Yet another graph dependency system
This is a python module that implements the graph dependency checks that tools like Make use. Think of it as a simple verion of Airflow or Luigi.
Here's an example of how to use it:
import yagdspy as gds
class MyOwnServices():
pass
def my_custom_processing_step(output_file=None, input_file=None, base=None, config=None):
pass
MyCustomProcessing1 = gds.create_processing_module(my_custom_processing_step, name='MyCustomProcessing1', files=
{ 'out output_file':'{OUTPUT_DIR}/file1.csv',
'in input_file':'{OUTPUT_DIR}/foo.csv' })
base = MyOwnServices() # object to provide services needed by the processing functions, like logging. Not provided by yagdspy
config = { 'OUTPUT_DIR': '/full/path/to/my/output/dir' }
L = [ MyCustomProcessing1(base, config) ]
gds.make_it_go(L, output_graph='/path/to/my/output.png', dry_run=False)

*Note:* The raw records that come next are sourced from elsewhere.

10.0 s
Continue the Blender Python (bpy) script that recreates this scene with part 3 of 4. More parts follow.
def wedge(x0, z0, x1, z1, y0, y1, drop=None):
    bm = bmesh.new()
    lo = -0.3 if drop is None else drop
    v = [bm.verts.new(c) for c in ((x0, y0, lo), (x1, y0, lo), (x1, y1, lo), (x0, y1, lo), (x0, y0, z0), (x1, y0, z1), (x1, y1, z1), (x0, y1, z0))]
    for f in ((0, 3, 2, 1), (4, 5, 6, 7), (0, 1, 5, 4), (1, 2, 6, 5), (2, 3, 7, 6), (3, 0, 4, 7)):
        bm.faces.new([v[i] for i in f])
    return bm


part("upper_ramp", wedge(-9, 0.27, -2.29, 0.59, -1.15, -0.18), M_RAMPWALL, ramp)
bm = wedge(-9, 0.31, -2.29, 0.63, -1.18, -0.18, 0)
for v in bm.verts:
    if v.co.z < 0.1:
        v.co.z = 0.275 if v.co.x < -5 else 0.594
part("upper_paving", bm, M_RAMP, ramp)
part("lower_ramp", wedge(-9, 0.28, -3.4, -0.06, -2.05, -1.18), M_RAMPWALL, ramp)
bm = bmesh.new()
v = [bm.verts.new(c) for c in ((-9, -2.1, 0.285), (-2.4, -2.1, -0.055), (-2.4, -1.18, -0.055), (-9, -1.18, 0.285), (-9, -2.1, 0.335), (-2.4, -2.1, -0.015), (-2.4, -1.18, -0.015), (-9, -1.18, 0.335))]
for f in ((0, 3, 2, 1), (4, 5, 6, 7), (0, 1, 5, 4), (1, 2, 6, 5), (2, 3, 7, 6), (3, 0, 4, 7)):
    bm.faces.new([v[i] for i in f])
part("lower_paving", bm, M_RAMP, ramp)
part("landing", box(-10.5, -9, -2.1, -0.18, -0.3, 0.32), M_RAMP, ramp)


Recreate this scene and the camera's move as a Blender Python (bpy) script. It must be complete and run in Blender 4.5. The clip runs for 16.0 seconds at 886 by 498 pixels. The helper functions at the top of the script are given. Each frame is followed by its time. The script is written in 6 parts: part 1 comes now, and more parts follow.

This will produce a dependancy graph image showing the links that yagdspy knows about.
Running the graph with make_it_go()
will
invoking each processing module in order by dependencies. It will first check that
the source files exist already. After each step it will check that the
outputs were created. If some of the files already exist, it will
check that the outputs have a timestamp after the inputs. If so, it
assume that processing step can be skipped.